§ **Work to complete**:
Pick out the lines below with "rows" and list them.

§ **Data provided**:
____________________

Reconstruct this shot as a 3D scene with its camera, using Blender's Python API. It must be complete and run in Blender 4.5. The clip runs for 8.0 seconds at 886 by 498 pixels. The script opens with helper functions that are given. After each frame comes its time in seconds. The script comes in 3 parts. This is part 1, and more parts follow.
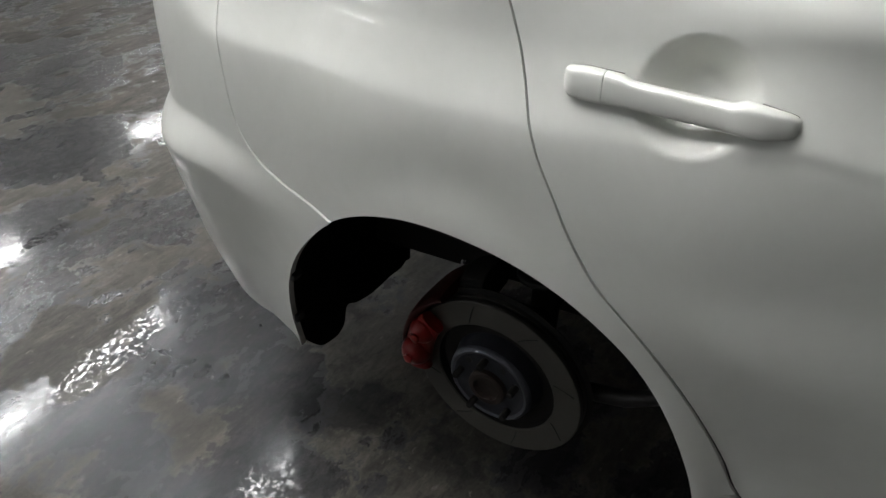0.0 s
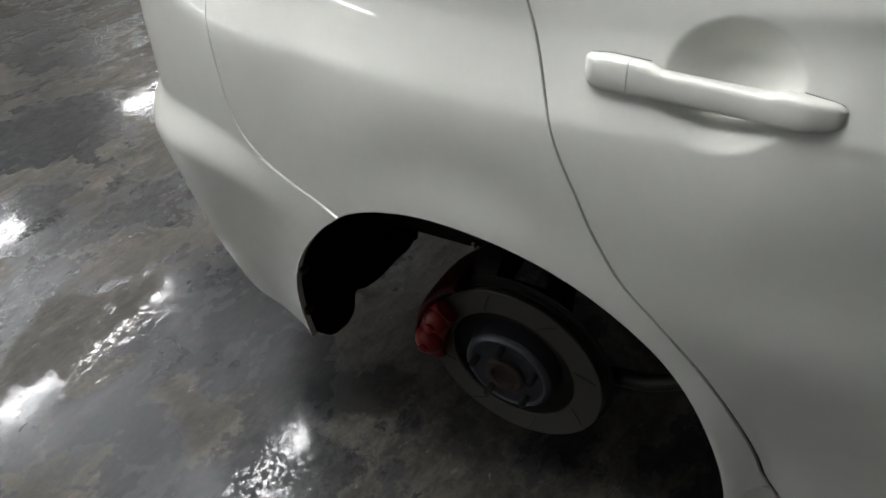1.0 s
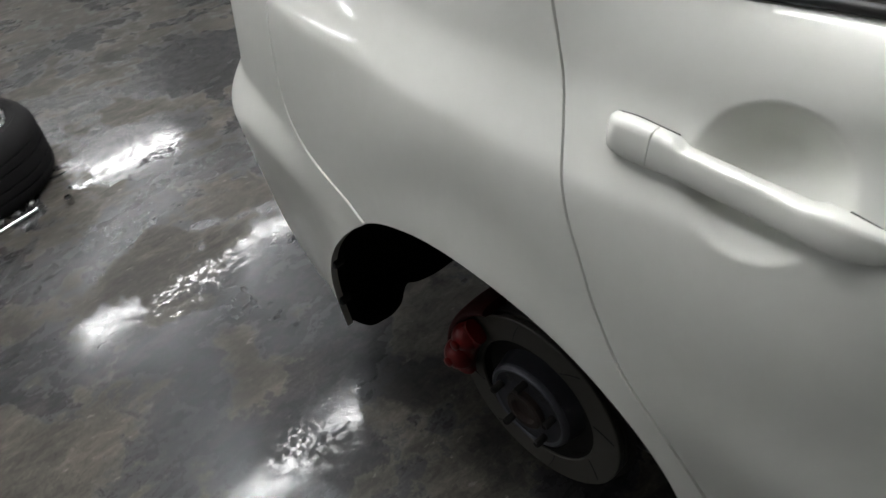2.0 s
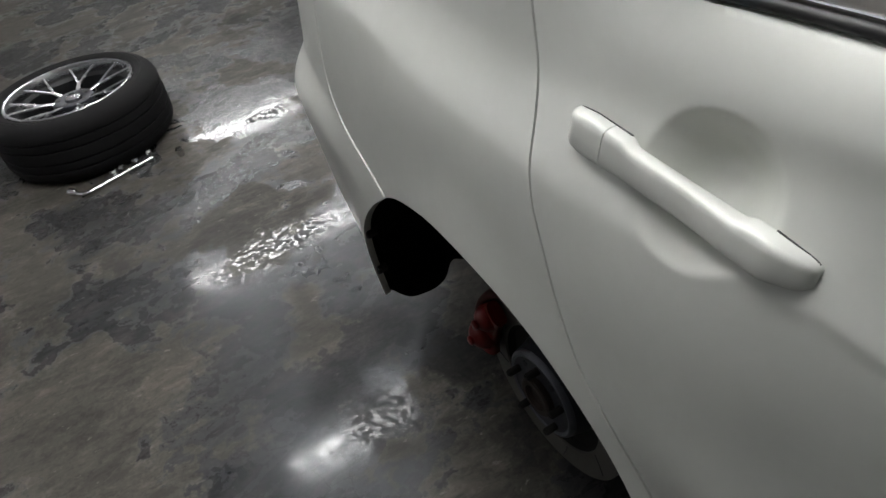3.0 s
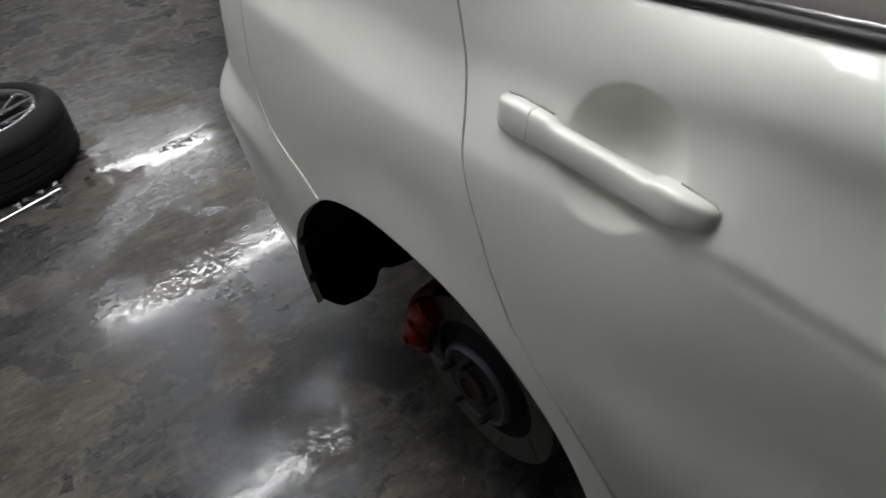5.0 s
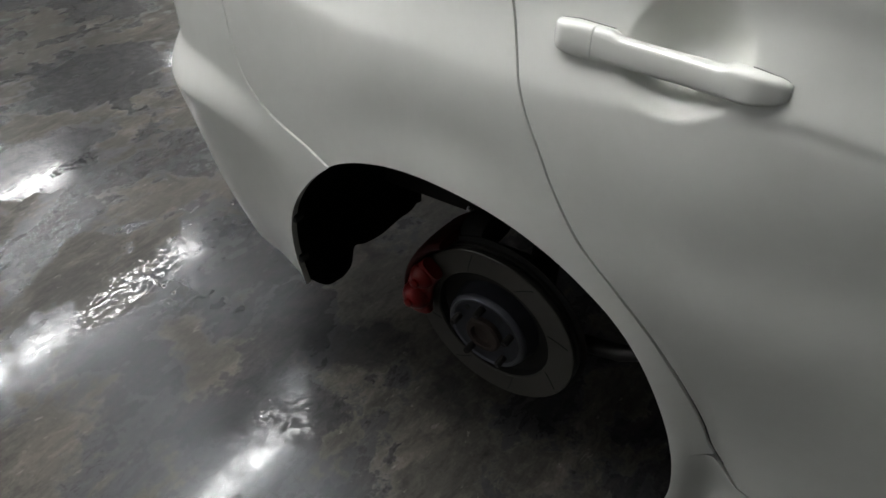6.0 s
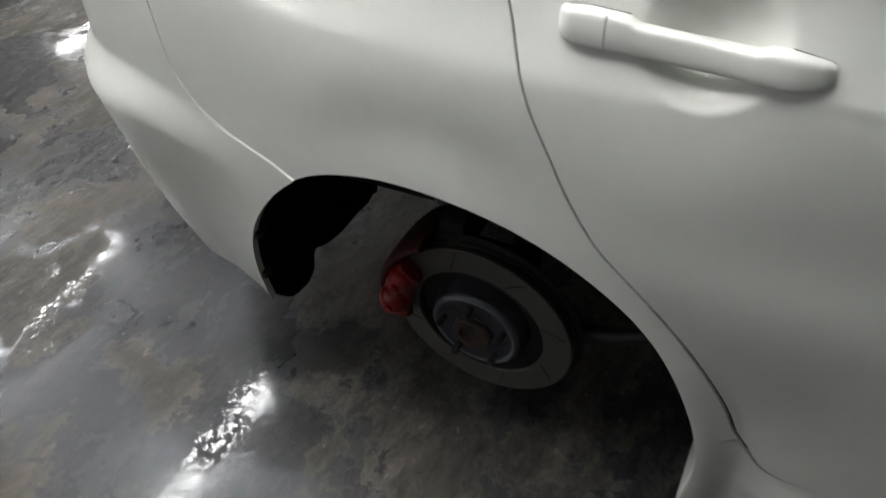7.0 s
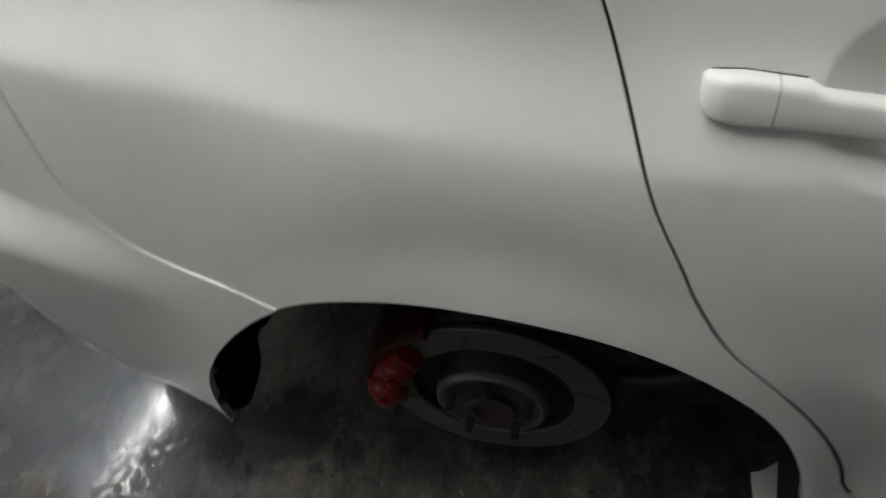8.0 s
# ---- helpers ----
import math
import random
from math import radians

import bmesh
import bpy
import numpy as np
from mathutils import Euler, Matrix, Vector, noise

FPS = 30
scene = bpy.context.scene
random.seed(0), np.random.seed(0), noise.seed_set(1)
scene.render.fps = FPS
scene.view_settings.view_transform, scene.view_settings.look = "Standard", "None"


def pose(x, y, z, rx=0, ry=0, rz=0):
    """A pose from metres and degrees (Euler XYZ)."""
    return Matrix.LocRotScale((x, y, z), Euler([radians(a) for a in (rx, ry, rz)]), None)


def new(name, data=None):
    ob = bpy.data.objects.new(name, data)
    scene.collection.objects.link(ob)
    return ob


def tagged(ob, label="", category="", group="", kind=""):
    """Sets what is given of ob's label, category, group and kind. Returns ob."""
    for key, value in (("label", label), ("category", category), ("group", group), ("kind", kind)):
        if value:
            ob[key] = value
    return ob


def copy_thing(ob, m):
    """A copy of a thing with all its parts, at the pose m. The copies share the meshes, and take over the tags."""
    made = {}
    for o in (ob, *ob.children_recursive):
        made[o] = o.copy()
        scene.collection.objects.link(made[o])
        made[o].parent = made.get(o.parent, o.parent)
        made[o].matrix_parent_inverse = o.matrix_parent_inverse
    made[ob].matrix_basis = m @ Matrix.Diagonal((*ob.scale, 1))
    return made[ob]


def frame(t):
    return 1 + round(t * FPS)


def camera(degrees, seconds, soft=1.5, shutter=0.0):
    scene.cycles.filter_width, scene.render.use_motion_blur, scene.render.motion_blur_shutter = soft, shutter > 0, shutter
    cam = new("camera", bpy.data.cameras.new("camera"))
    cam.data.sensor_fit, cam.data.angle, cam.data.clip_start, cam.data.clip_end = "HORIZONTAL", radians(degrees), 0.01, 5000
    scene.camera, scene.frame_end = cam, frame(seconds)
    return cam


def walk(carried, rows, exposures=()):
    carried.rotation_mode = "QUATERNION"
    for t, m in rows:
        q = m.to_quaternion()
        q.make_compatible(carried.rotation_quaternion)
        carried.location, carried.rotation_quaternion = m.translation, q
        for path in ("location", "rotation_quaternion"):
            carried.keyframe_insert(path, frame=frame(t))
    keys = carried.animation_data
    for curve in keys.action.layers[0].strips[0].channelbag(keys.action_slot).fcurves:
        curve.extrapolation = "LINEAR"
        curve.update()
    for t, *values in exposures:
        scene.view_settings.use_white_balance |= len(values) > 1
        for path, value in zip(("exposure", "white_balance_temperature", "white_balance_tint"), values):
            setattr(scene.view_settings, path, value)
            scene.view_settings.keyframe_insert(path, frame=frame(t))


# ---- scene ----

____________________

§ **Output**:
def walk(carried, rows, exposures=()):
    for t, m in rows:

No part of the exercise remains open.